Due to the nature of the pandemic, collaboration during the songwriting process wasn’t much of an option. Instead, each musician wrote their own songs before bringing them into the group. This was second nature for Roberts, who described himself as coming from a “lone wolf jazz background.” Deitch, meanwhile, already had a cache of songs that he tailored to the particular talents of BTTRFLY Quintet.

“And so I think I wrote five or six or seven songs for the band and then they were like, ‘Oh whoa, hold up. We got some songs too.’ And I was like, ‘Great.’ I like to be a catalyst for that,” Deitch said. “Because everybody likes to overthink writing a lot and they’d rather just play covers, [because] it’s easier. Because writing is ‘what if it’s not good?’ It’s not about good. You just write to people’s strengths and you make it good.”

When they did finally come together, they made it good. The result is Coast, the group’s full-length debut featuring ten tracks, with at least one attributed to each member in addition to an uptempo cover of Little Dragon‘s “Scribbled Paper” (Roberts’ idea).

“It was interesting to see what people came up with because it all aligned really well into a whole band format, where it sounded pretty cohesive throughout but each tune had our own style that we liked and checked out,” Roberts said. “But we wrote them all on our own, not as a band working it out in the basement.”

BTTRFLY

While the caterpillar’s job is to eat, the butterfly’s job is to lay eggs.
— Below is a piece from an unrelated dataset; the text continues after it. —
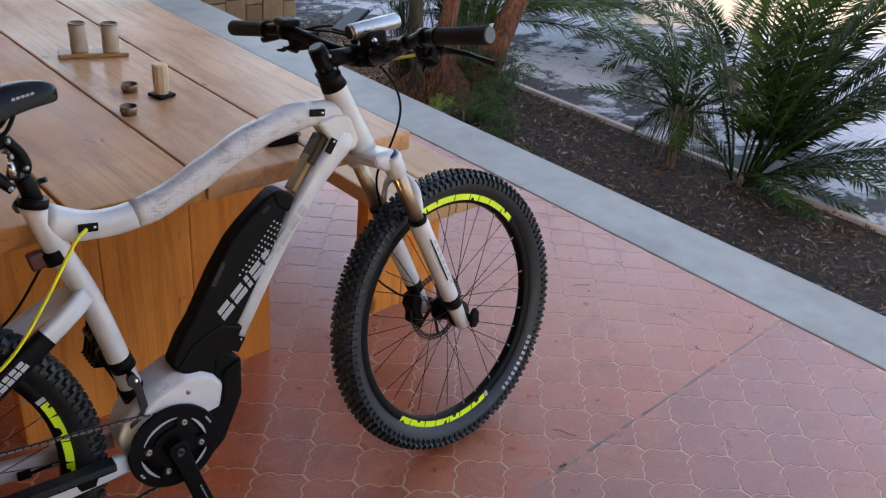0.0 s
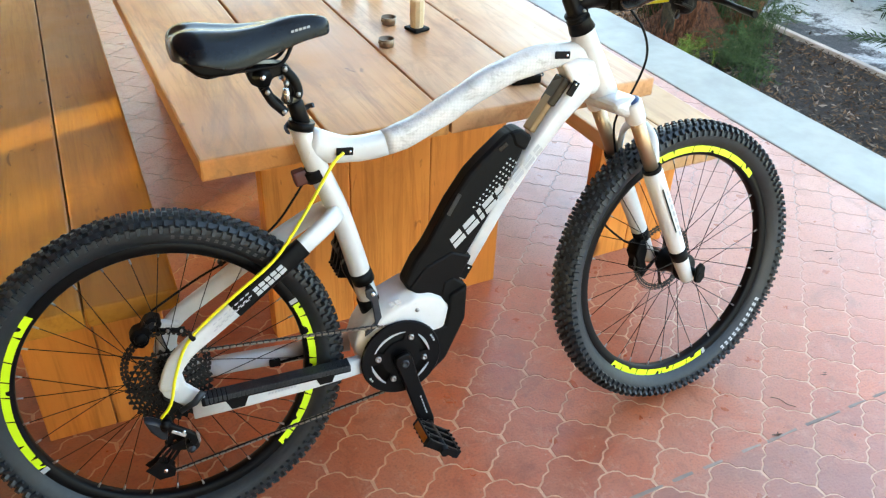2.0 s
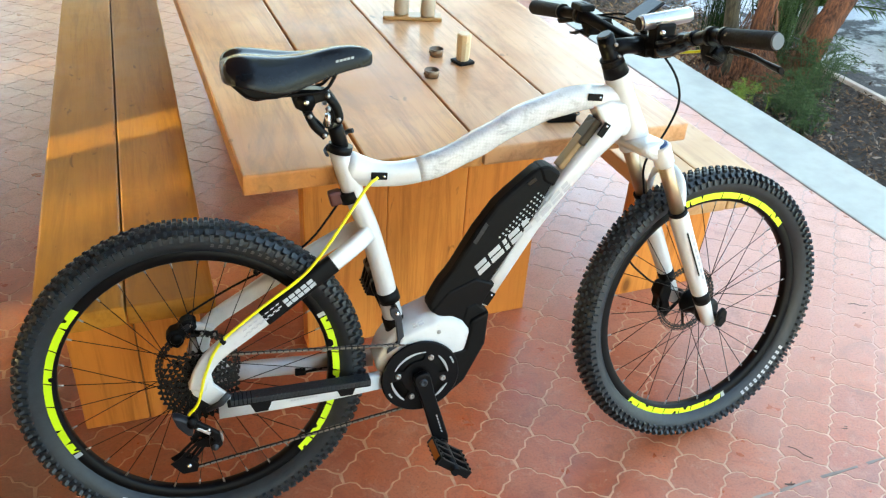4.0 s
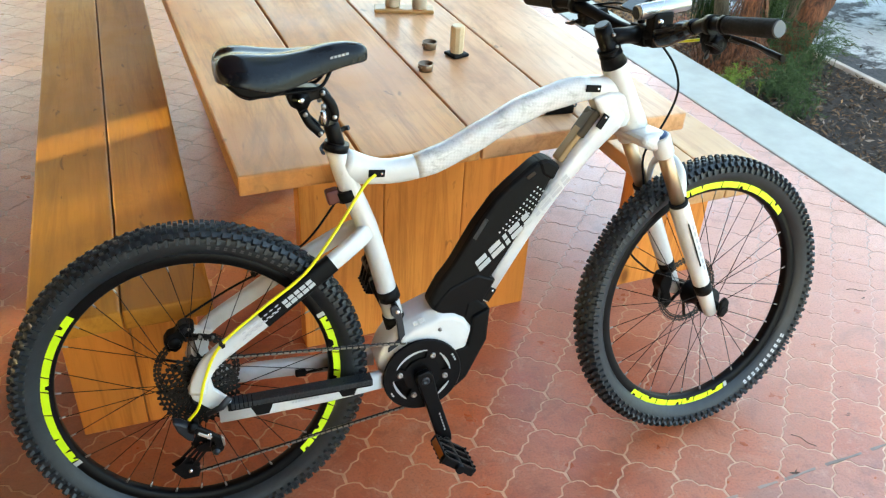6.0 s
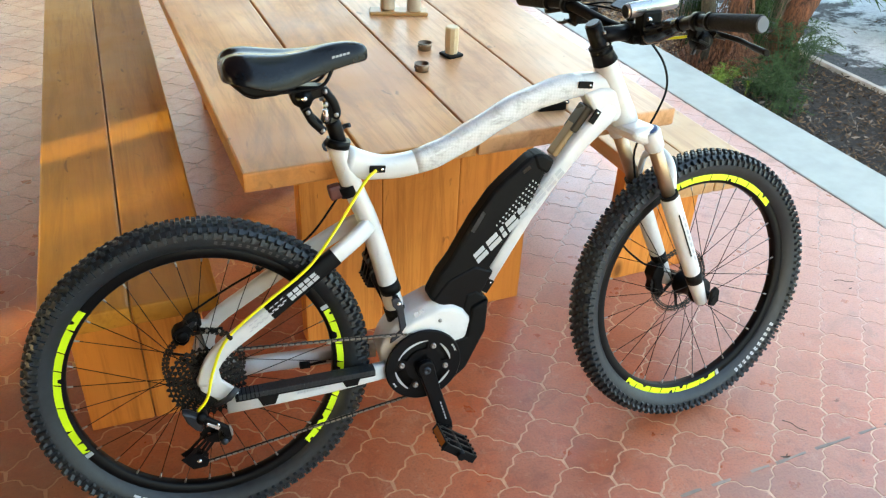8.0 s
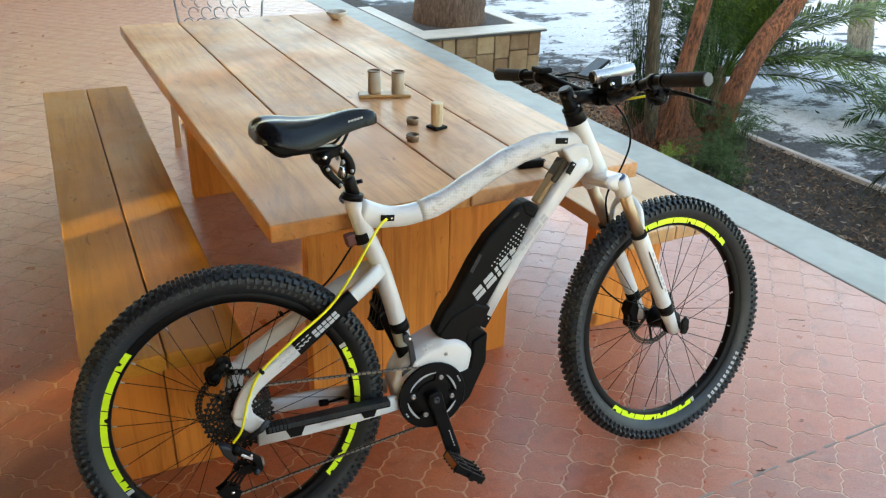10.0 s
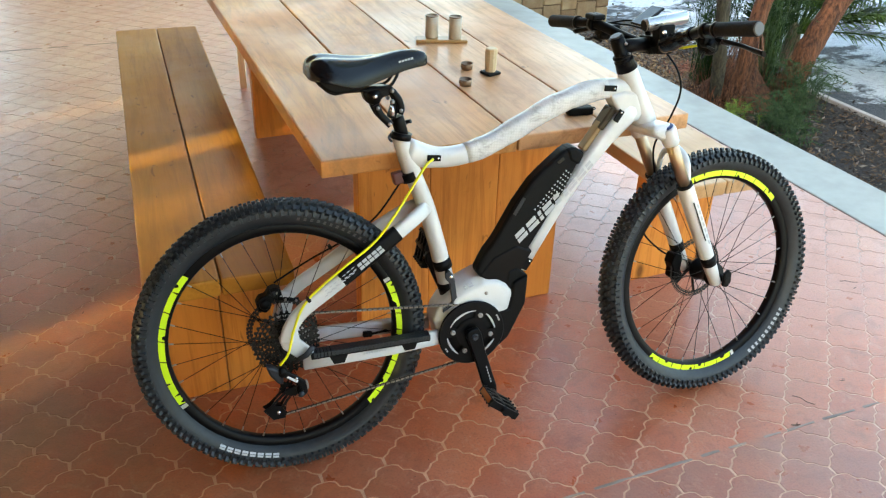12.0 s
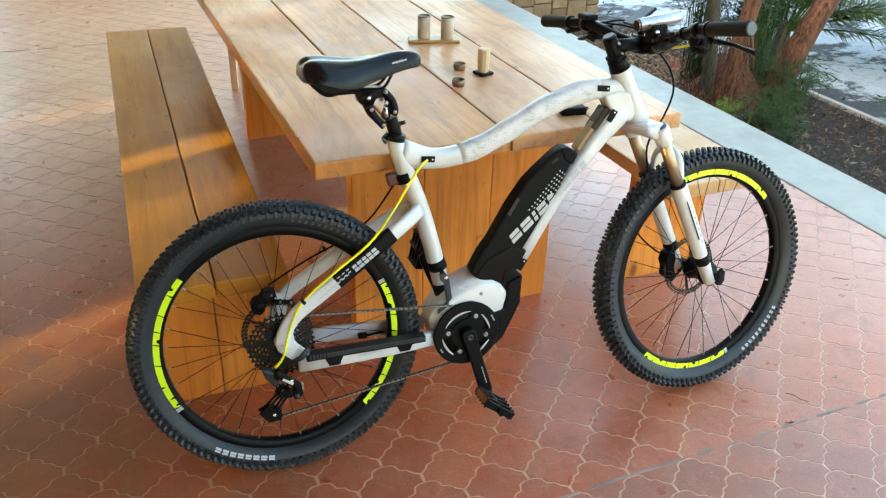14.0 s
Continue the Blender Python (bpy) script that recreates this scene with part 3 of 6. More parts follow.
def sticker(a0, a1, rnd, lo=0.2760, hi=0.2975, steps=10):
    """A letter-like piece of rim sticker: slanted ends, a step cut from one edge."""
    bm = bmesh.new()
    slant, cut, side = rnd.uniform(-1.3, 1.3), rnd.uniform(0.25, 0.75), rnd.choice((-1, 0, 1, 1))
    deep = rnd.uniform(0.35, 0.6)
    rows = []
    for k in range(steps + 1):
        f = k / steps
        r0 = lo + (hi - lo) * (deep if side > 0 and abs(f - cut) < 0.13 else 0.10)
        r1 = hi - (hi - lo) * (deep if side < 0 and abs(f - cut) < 0.13 else 0.06)
        row = []
        for r in (r0, r1):
            a = radians(a0 + (a1 - a0) * f + slant * ((r - lo) / (hi - lo) - 0.5))
            row.append(bm.verts.new((r * math.cos(a), -0.0137 - 0.0007 * (r - lo) / (hi - lo), r * math.sin(a))))
        rows.append(row)
    for p, q in zip(rows, rows[1:]):
        bm.faces.new((p[0], p[1], q[1], q[0]))
    return bm


def gear(teeth, r, depth, y, thick, hole=0.0):
    bm = bmesh.new()
    n = teeth * 4
    pr = [r - depth if k % 4 in (0, 3) else r for k in range(n)]
    loops = []
    for yy in (y - thick / 2, y + thick / 2):
        o = [bm.verts.new((pr[k] * math.cos(k * math.tau / n), yy, pr[k] * math.sin(k * math.tau / n))) for k in range(n)]
        i = [bm.verts.new((hole * math.cos(k * math.tau / n), yy, hole * math.sin(k * math.tau / n))) for k in range(n)]
        loops.append((o, i))
        for k in range(n):
            bm.faces.new((o[k], o[(k + 1) % n], i[(k + 1) % n], i[k]))
    (o0, i0), (o1, i1) = loops
    for k in range(n):
        bm.faces.new((o0[k], o1[k], o1[(k + 1) % n], o0[(k + 1) % n]))
        bm.faces.new((i0[k], i0[(k + 1) % n], i1[(k + 1) % n], i1[k]))
    bmesh.ops.recalc_face_normals(bm, faces=bm.faces)
    return bm


def disc_rotor(y, thin=1.0):
    bm = bmesh.new()
    n = 48
    for k in range(n):
        a0, a1 = k * math.tau / n, (k + 0.72) * math.tau / n
        for yy in (y, y + 0.0018):
            for r0, r1 in ((0.072, 0.072 + 0.005 * thin), (0.079, 0.079 + 0.0035 * thin), (0.088 - 0.0035 * thin, 0.088)):
                sh = 0.05 * (r0 - 0.072) / 0.016
                b1 = a1 if r0 != 0.079 else a0 + (a1 - a0) * 0.5
                bm.faces.new([bm.verts.new((r * math.cos(a + sh), yy, r * math.sin(a + sh))) for r, a in ((r0, a0), (r1, a0), (r1, b1), (r0, b1))])
            for r0, r1 in ((0.0755, 0.0795), (0.0820, 0.0850)):
                bm.faces.new([bm.verts.new((r * math.cos(a), yy + 0.0003, r * math.sin(a))) for r, a in ((r0, a0), (r1, a0), (r1, a0 + math.tau / n), (r0, a0 + math.tau / n))][:4])
    for k in range(6):
        a = k * math.tau / 6
        add_tube(bm, [(0.02 * math.cos(a), y, 0.02 * math.sin(a)), (0.074 * math.cos(a + 0.5), y, 0.074 * math.sin(a + 0.5))], [(0.006, 0.001)] * 2, 6, flat=(0, 1, 0))
    return bm


TYRE_MESH = {}


def wheel(name, at, arcs, label):
    """A spoked wheel round the y axis."""
    rim = part(name, lathe([(0.270, -0.008), (0.273, -0.0125), (0.298, -0.0135), (0.300, -0.010), (0.300, 0.010), (0.298, 0.0135), (0.273, 0.0125), (0.270, 0.008)], "y", (0, 0, 0), 72, True), SATIN, bike, label)
    rim.matrix_local = at
    if not TYRE_MESH:
        t = part("tyre", knobby_tyre(), TYRE, rim, "black knobbly tyre")
        TYRE_MESH["t"] = t.data
        sp = tube([(0, 0, 0), (0, 0, 1)], 0.0009, 5)
        TYRE_MESH["s"] = bpy.data.meshes.new("spoke")
        sp.to_mesh(TYRE_MESH["s"])
        TYRE_MESH["s"].materials.append(SATIN)
        nb = tube([(0, 0, -0.014), (0, 0, 0)], [0.0018, 0.0024], 6)
        TYRE_MESH["n"] = bpy.data.meshes.new("nipple")
        nb.to_mesh(TYRE_MESH["n"])
        TYRE_MESH["n"].materials.append(STEEL)
    else:
        new("tyre", TYRE_MESH["t"]).parent = rim
    n = 32
    for k in range(n):
        side = 1 if k % 2 else -1
        a = (k + 0.5) * math.tau / n
        b = a + (0.95 if (k // 2) % 2 else -0.95)
        p0 = Vector((0.027 * math.cos(b), side * 0.030, 0.027 * math.sin(b)))
        p1 = Vector((0.272 * math.cos(a), side * 0.004, 0.272 * math.sin(a)))
        d = p1 - p0
        ob = new("spoke", TYRE_MESH["s"])
        ob.parent = rim
        ob.matrix_local = Matrix.Translation(p0) @ d.to_track_quat("Z", "Y").to_matrix().to_4x4() @ Matrix.Diagonal((1, 1, d.length, 1))
        ob = new("nipple", TYRE_MESH["n"])
        ob.parent = rim
        ob.matrix_local = Matrix.Translation(p1) @ d.to_track_quat("Z", "Y").to_matrix().to_4x4()
    part("hub", lathe([(0.0, -0.055), (0.009, -0.055), (0.010, -0.036), (0.033, -0.034), (0.033, -0.028), (0.027, -0.023), (0.025, 0.0), (0.027, 0.022), (0.033, 0.028), (0.033, 0.034), (0.012, 0.037), (0.009, 0.058), (0.0, 0.058)], "y", sides=20), SATIN, rim)
    part("brake_disc", disc_rotor(0.047, 1.7 if "rear" in label else 0.5), DARK_STEEL, rim, "drilled steel brake disc")
    rnd = random.Random(5)
    for a0, a1 in arcs:
        a, k = a0, 0
        while a < a1 - 1:
            w = min(rnd.uniform(4.5, 11.5), a1 - a)
            part("rim_sticker", sticker(a, a + w, rnd), YELLOW, rim, "neon yellow rim sticker")
            a += w + 0.5
            k += 1
        part("rim_sticker", arc_patch(0.277, 0.295, a1 + 0.6, a1 + 2.6, (0.0137, 0.0144)), GREY_PRINT, rim)
    return rim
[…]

The adult butterfly—the final form of a caterpillar—will fly around laying hundreds of eggs on plants that will then grow and perpetuate the life cycle again and again.

As the veils of COVID lockdowns lifted, so too was BTTRFLY Quintet permitted to spread its wings and leave the cocoon of socially distant concerts and even Denver itself. Gigs have followed at Spirit of the Suwannee Music Park for Brainquility Music Festival and Meow Wolf, with a Coast album release show set for November 4th at Ophelia’s in Denver.

Looking to the future, the BTTRFLY Quintet plans to lay its proverbial eggs at jazz clubs around the country as well as in the studio again (per Roberts). The project has always been about taking people out of their normal environment, and that goes for fans as much as it does musicians.

“When we started playing with BTTRFLY and we noticed a bunch of 25-year-olds coming up and they’re really excited to see Dom and I’m like, ‘Well, this is working,'” Deitch observed. “They’re Big Gigantic fans and they’re coming to hear us play our own compositions that are in a jazz-funk medium and they end up loving it. … And then people go, ‘Oh, I didn’t know this kind of music existed.’ And they’re kind of learning how to dance. They start doing the ride the rail dance with the headbang. And it’s like, ‘Oh, you don’t have to do that at this kind of music.’ It’s kind of a different dance mode. But go ahead and do that if that’s your moves [laughs].”

For these eggs to survive and hatch into new jazz fans, they require an environment not intrinsically averse to the genre. By using the kind of improvisation and engaging beats that have made Lettuce, Break Science, and Big Gigantic exciting live acts, the band members have drawn on their experience introducing their fans to jazz without them knowing it. For Hunter, one of the broader goals for the group is to take “jazz” off the list of dirty words for music fans.

“I mean, the whole word ‘jazz’ is just a stigma,” Roberts observed. “As an average listener, that word pops up and you instantly… You think you have an understanding of it, especially with younger people that might not know. Most of us went to school for it. We know that it can be more, and it’s way deeper than that. But then, you say jazz and people, they think about something that might not be what we’re doing. I wouldn’t call it jazz. It’s just music.”

Having reached completion, the BTTRFLY Quintet life cycle will begin again when listeners hit play on Coast.

“We really want people to check it out, give it a listen, sit down, have a glass of wine and put the headphones on and put on your stereo and close your eyes and listen to it or make sure you’re in a relaxed good place and give it a shot,” Deitch said. “We put a lot into it and we’re looking forward to people hearing it…It definitely has a good feeling and it might stretch your mind a little bit, but not too much.”